Ah, bummer there's always something like that that you don't see at first. That is a lot of extra work to satisfactorily support 64-bit then! Yeah, there are some 64-bit MPU's that I use but it's quite a pain on the programming side due to immature API support. I was also messing around with Master-slave configurations with 2x 32-bit PIC and ARM MCU's and you see the bottlenecks you'd expect to see.
I'll do more research but I really want to see the upcoming enhancements you mentioned first as I know that'll change how I approach this too. I appreciate that heads up there so I'm not backtracking my work there as much.
Actually, what I expected to be many hours or even days of effort turned out to have a very simple solution.
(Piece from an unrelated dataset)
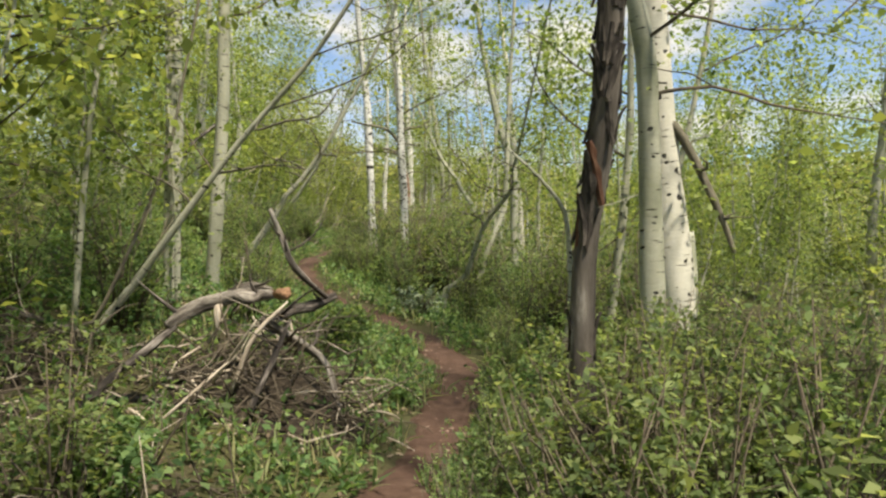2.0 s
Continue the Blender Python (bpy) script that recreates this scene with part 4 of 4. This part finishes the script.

Testing it now..
1/ We create a schedule object globally
TmLongSchedule hourAndHalfSchedule(makeHourSchedule(1, 30), [] { workToDo });
2/ We register it with taskManager
taskManager.registerEvent(&hourAndHalfSchedule);
Or even if you prefer using new
taskManager.registerEvent(new TmLongSchedule(makeHourSchedule(0, 15), [] {
Serial.print(millis());
Serial.print(": Fifteen minutes passed");
}), true);
At the moment, both repeating and fixed tasks have to occur within around 1.193 hours of scheduling. Repeating tasks must have their interval within the same range. This is because the underlying comparison uses uint32_t to calculate the difference in micro-seconds between jobs.
The timer task type is already able to describe times in milliseconds that extend to nearly 50 days (49.710 to be more exact). We need to make task manager able to handle tasks that are scheduled well into the future.
Many people may not use such scheduling, so any additional actions needed should only be triggered into action on first use. Maybe we need to register a watchdog event on the first use of such a schedule that runs every few minutes and schedules any long-running task not yet scheduled when they are within range for scheduling.
This also keeps the run queue as short as possible.